DIRECTIONS FOR THIS TASK: Restate each line word for word. Leave out every picture.

(3D scene code data)
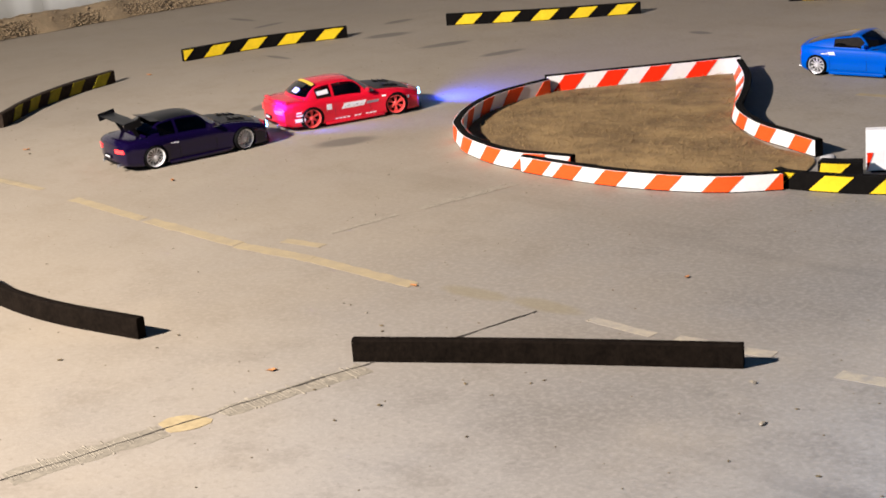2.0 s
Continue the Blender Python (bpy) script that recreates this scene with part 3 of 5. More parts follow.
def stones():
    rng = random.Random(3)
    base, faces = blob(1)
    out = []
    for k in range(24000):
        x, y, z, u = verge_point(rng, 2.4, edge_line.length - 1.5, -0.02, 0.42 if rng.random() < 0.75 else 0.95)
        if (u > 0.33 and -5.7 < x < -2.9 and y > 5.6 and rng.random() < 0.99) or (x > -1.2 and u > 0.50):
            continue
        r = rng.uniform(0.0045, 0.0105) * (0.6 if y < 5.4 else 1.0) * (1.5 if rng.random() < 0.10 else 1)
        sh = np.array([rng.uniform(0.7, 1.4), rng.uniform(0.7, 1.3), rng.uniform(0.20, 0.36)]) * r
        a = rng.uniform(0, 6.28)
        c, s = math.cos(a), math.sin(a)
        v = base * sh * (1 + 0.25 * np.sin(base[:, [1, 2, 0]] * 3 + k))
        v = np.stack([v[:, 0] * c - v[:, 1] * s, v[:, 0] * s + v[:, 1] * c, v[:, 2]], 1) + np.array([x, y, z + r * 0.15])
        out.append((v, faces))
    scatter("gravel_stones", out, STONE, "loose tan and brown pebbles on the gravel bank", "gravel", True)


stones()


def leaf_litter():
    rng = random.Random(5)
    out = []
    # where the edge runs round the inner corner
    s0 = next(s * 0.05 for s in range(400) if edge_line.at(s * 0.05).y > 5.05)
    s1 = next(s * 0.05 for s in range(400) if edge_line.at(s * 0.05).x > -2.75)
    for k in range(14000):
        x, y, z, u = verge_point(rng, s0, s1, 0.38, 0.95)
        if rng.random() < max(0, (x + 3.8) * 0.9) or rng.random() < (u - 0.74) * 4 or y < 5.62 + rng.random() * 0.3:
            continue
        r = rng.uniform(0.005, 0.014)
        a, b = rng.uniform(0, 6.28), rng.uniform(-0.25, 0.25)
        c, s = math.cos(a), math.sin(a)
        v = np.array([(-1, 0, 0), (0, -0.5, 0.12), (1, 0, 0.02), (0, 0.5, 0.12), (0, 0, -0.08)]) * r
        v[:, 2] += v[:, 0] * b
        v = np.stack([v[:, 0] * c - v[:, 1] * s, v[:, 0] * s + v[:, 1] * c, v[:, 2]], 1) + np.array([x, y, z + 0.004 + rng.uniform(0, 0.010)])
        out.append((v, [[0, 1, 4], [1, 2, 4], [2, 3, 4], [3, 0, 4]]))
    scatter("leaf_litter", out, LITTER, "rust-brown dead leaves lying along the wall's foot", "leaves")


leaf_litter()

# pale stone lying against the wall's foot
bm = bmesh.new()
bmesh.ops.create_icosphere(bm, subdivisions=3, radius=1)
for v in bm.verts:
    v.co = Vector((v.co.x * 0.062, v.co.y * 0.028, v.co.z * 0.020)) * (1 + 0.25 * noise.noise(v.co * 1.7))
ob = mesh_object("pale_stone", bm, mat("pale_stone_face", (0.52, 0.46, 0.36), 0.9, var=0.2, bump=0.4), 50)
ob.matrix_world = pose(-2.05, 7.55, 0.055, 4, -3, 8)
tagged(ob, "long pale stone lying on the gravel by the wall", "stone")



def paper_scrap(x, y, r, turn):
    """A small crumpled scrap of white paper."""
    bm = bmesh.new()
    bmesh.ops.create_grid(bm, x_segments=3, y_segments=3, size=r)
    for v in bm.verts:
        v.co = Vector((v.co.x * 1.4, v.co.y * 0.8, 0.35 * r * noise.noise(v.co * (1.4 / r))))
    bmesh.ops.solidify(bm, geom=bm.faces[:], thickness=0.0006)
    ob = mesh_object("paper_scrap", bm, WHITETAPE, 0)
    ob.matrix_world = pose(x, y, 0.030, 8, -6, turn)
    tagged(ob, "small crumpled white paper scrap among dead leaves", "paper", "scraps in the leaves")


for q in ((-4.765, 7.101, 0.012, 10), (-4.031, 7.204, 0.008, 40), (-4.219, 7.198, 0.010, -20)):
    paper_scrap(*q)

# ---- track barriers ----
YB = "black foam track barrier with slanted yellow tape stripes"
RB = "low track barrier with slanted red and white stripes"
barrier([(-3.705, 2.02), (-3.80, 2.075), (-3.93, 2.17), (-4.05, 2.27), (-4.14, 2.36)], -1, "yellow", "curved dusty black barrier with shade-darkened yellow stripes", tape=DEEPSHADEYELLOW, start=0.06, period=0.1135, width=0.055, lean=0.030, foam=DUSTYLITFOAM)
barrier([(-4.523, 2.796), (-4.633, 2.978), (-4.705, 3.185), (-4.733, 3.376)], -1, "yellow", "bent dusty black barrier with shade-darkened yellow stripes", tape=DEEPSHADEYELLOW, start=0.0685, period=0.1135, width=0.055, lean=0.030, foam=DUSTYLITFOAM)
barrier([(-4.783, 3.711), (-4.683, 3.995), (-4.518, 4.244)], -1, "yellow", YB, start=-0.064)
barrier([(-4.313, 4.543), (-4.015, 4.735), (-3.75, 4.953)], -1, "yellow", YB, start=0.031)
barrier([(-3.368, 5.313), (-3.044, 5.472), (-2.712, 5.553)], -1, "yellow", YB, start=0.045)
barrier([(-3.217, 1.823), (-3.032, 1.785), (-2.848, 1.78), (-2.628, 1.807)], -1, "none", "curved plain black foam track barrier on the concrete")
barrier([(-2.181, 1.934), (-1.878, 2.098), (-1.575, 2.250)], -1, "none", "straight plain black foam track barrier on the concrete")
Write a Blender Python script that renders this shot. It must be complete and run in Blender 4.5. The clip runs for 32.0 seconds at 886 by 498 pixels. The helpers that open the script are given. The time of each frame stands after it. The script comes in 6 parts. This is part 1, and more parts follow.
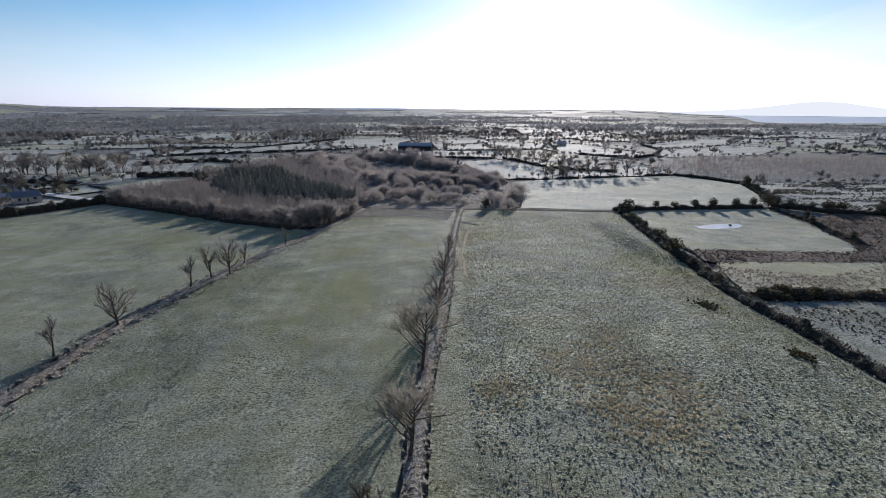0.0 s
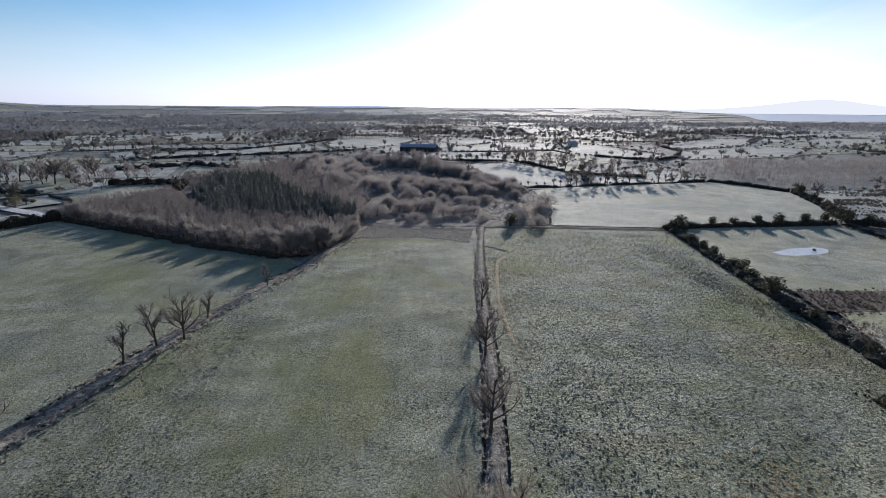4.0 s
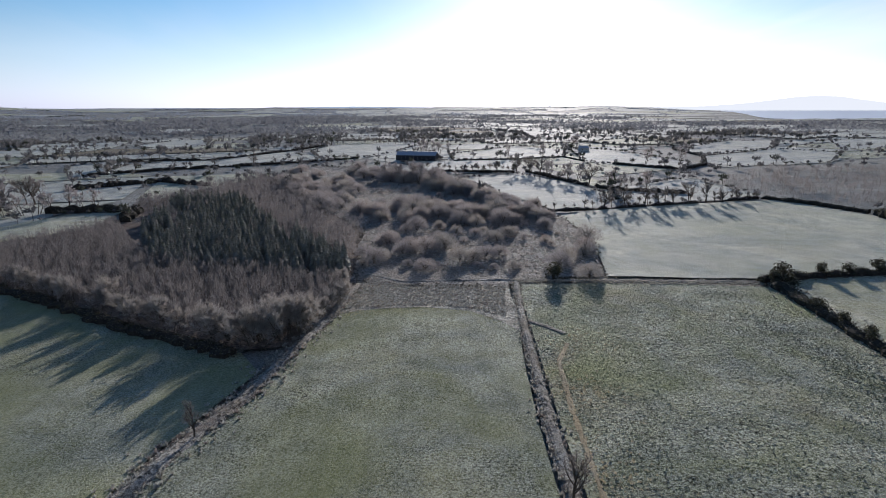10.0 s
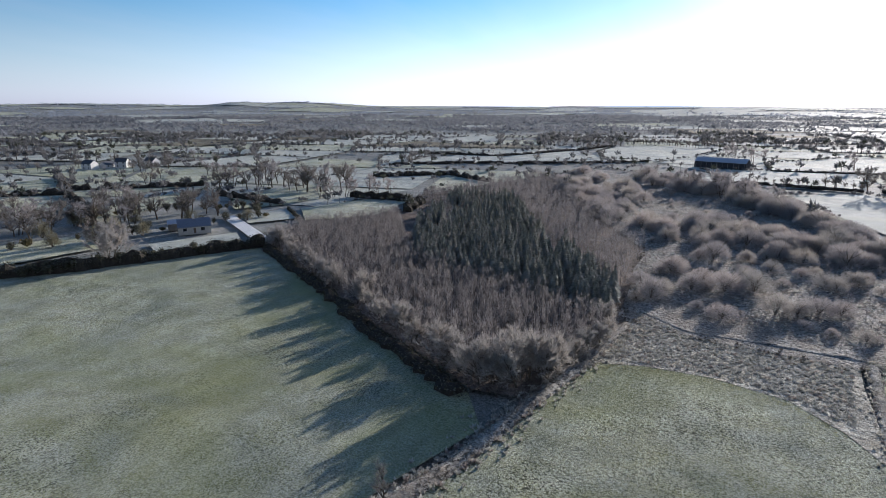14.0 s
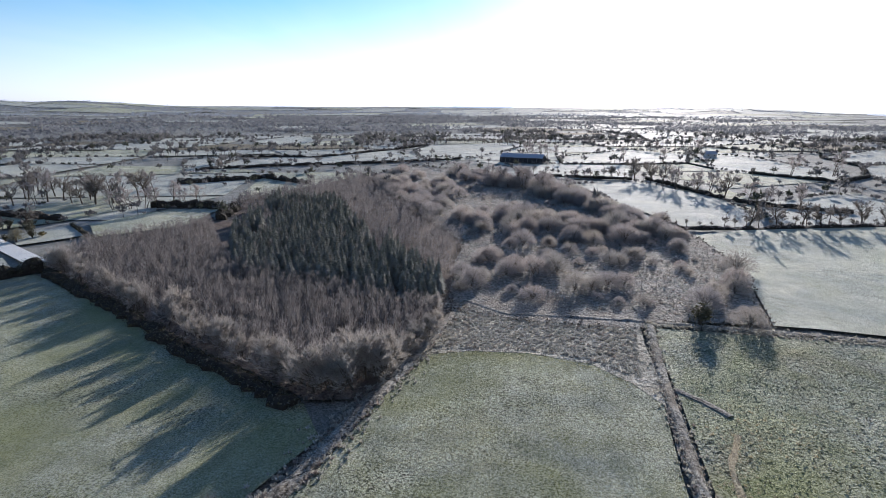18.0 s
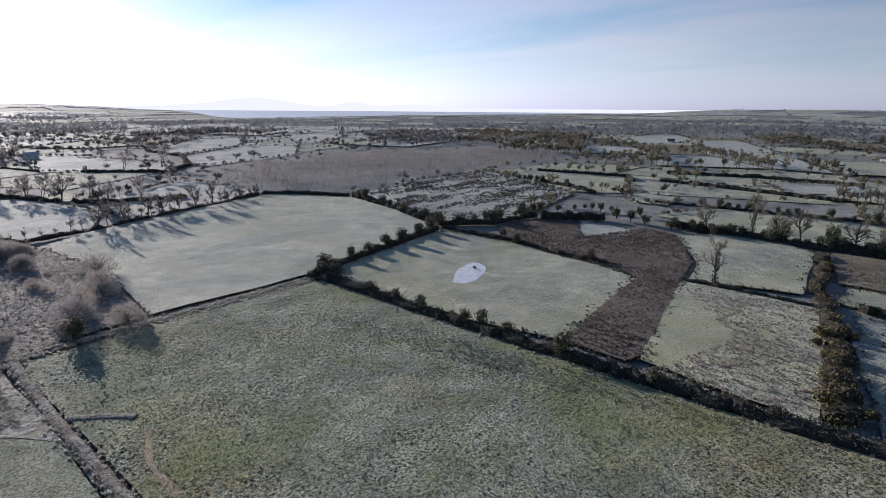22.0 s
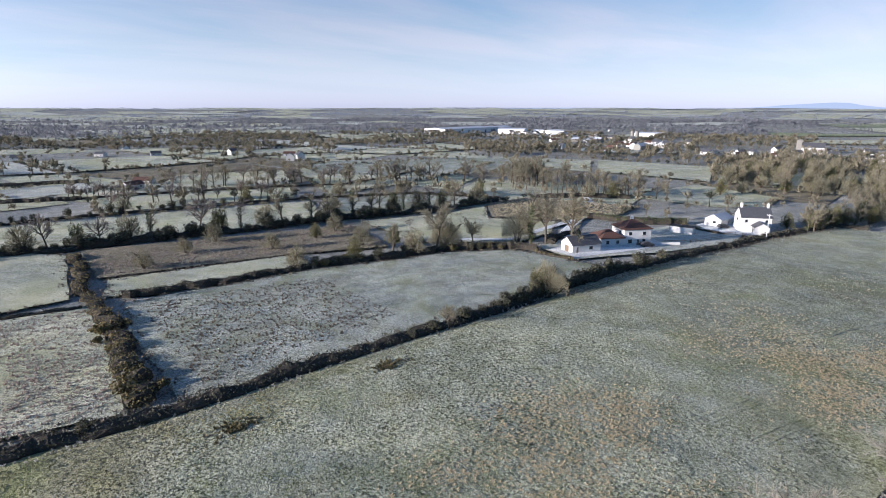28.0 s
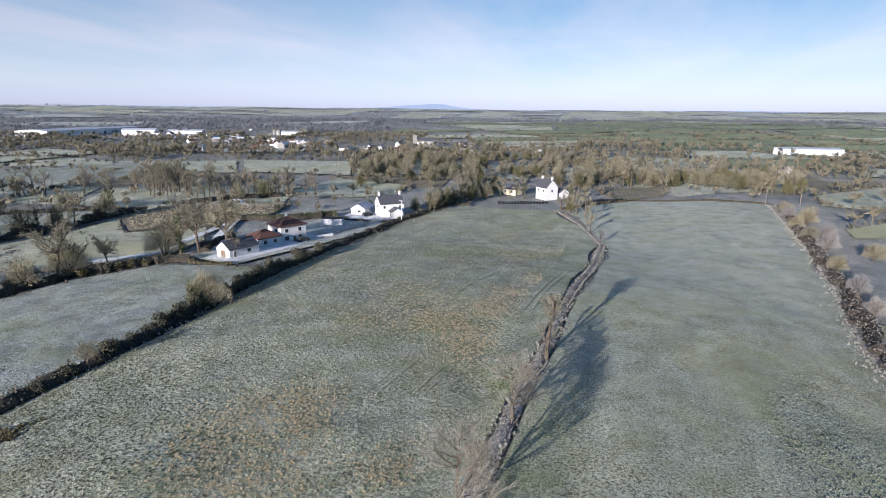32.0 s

EXERCISE SOLUTION:
2.0 s
Continue the Blender Python (bpy) script that recreates this scene with part 3 of 5. More parts follow.
def stones():
    rng = random.Random(3)
    base, faces = blob(1)
    out = []
    for k in range(24000):
        x, y, z, u = verge_point(rng, 2.4, edge_line.length - 1.5, -0.02, 0.42 if rng.random() < 0.75 else 0.95)
        if (u > 0.33 and -5.7 < x < -2.9 and y > 5.6 and rng.random() < 0.99) or (x > -1.2 and u > 0.50):
            continue
        r = rng.uniform(0.0045, 0.0105) * (0.6 if y < 5.4 else 1.0) * (1.5 if rng.random() < 0.10 else 1)
        sh = np.array([rng.uniform(0.7, 1.4), rng.uniform(0.7, 1.3), rng.uniform(0.20, 0.36)]) * r
        a = rng.uniform(0, 6.28)
        c, s = math.cos(a), math.sin(a)
        v = base * sh * (1 + 0.25 * np.sin(base[:, [1, 2, 0]] * 3 + k))
        v = np.stack([v[:, 0] * c - v[:, 1] * s, v[:, 0] * s + v[:, 1] * c, v[:, 2]], 1) + np.array([x, y, z + r * 0.15])
        out.append((v, faces))
    scatter("gravel_stones", out, STONE, "loose tan and brown pebbles on the gravel bank", "gravel", True)


stones()


def leaf_litter():
    rng = random.Random(5)
    out = []
    # where the edge runs round the inner corner
    s0 = next(s * 0.05 for s in range(400) if edge_line.at(s * 0.05).y > 5.05)
    s1 = next(s * 0.05 for s in range(400) if edge_line.at(s * 0.05).x > -2.75)
    for k in range(14000):
        x, y, z, u = verge_point(rng, s0, s1, 0.38, 0.95)
        if rng.random() < max(0, (x + 3.8) * 0.9) or rng.random() < (u - 0.74) * 4 or y < 5.62 + rng.random() * 0.3:
            continue
        r = rng.uniform(0.005, 0.014)
        a, b = rng.uniform(0, 6.28), rng.uniform(-0.25, 0.25)
        c, s = math.cos(a), math.sin(a)
        v = np.array([(-1, 0, 0), (0, -0.5, 0.12), (1, 0, 0.02), (0, 0.5, 0.12), (0, 0, -0.08)]) * r
        v[:, 2] += v[:, 0] * b
        v = np.stack([v[:, 0] * c - v[:, 1] * s, v[:, 0] * s + v[:, 1] * c, v[:, 2]], 1) + np.array([x, y, z + 0.004 + rng.uniform(0, 0.010)])
        out.append((v, [[0, 1, 4], [1, 2, 4], [2, 3, 4], [3, 0, 4]]))
    scatter("leaf_litter", out, LITTER, "rust-brown dead leaves lying along the wall's foot", "leaves")


leaf_litter()

# pale stone lying against the wall's foot
bm = bmesh.new()
bmesh.ops.create_icosphere(bm, subdivisions=3, radius=1)
for v in bm.verts:
    v.co = Vector((v.co.x * 0.062, v.co.y * 0.028, v.co.z * 0.020)) * (1 + 0.25 * noise.noise(v.co * 1.7))
ob = mesh_object("pale_stone", bm, mat("pale_stone_face", (0.52, 0.46, 0.36), 0.9, var=0.2, bump=0.4), 50)
ob.matrix_world = pose(-2.05, 7.55, 0.055, 4, -3, 8)
tagged(ob, "long pale stone lying on the gravel by the wall", "stone")



def paper_scrap(x, y, r, turn):
    """A small crumpled scrap of white paper."""
    bm = bmesh.new()
    bmesh.ops.create_grid(bm, x_segments=3, y_segments=3, size=r)
    for v in bm.verts:
        v.co = Vector((v.co.x * 1.4, v.co.y * 0.8, 0.35 * r * noise.noise(v.co * (1.4 / r))))
    bmesh.ops.solidify(bm, geom=bm.faces[:], thickness=0.0006)
    ob = mesh_object("paper_scrap", bm, WHITETAPE, 0)
    ob.matrix_world = pose(x, y, 0.030, 8, -6, turn)
    tagged(ob, "small crumpled white paper scrap among dead leaves", "paper", "scraps in the leaves")


for q in ((-4.765, 7.101, 0.012, 10), (-4.031, 7.204, 0.008, 40), (-4.219, 7.198, 0.010, -20)):
    paper_scrap(*q)

# ---- track barriers ----
YB = "black foam track barrier with slanted yellow tape stripes"
RB = "low track barrier with slanted red and white stripes"
barrier([(-3.705, 2.02), (-3.80, 2.075), (-3.93, 2.17), (-4.05, 2.27), (-4.14, 2.36)], -1, "yellow", "curved dusty black barrier with shade-darkened yellow stripes", tape=DEEPSHADEYELLOW, start=0.06, period=0.1135, width=0.055, lean=0.030, foam=DUSTYLITFOAM)
barrier([(-4.523, 2.796), (-4.633, 2.978), (-4.705, 3.185), (-4.733, 3.376)], -1, "yellow", "bent dusty black barrier with shade-darkened yellow stripes", tape=DEEPSHADEYELLOW, start=0.0685, period=0.1135, width=0.055, lean=0.030, foam=DUSTYLITFOAM)
barrier([(-4.783, 3.711), (-4.683, 3.995), (-4.518, 4.244)], -1, "yellow", YB, start=-0.064)
barrier([(-4.313, 4.543), (-4.015, 4.735), (-3.75, 4.953)], -1, "yellow", YB, start=0.031)
barrier([(-3.368, 5.313), (-3.044, 5.472), (-2.712, 5.553)], -1, "yellow", YB, start=0.045)
barrier([(-3.217, 1.823), (-3.032, 1.785), (-2.848, 1.78), (-2.628, 1.807)], -1, "none", "curved plain black foam track barrier on the concrete")
barrier([(-2.181, 1.934), (-1.878, 2.098), (-1.575, 2.250)], -1, "none", "straight plain black foam track barrier on the concrete")
Write a Blender Python script that renders this shot. It must be complete and run in Blender 4.5. The clip runs for 32.0 seconds at 886 by 498 pixels. The helpers that open the script are given. The time of each frame stands after it. The script comes in 6 parts. This is part 1, and more parts follow.
0.0 s
4.0 s
10.0 s
14.0 s
18.0 s
22.0 s
28.0 s
32.0 s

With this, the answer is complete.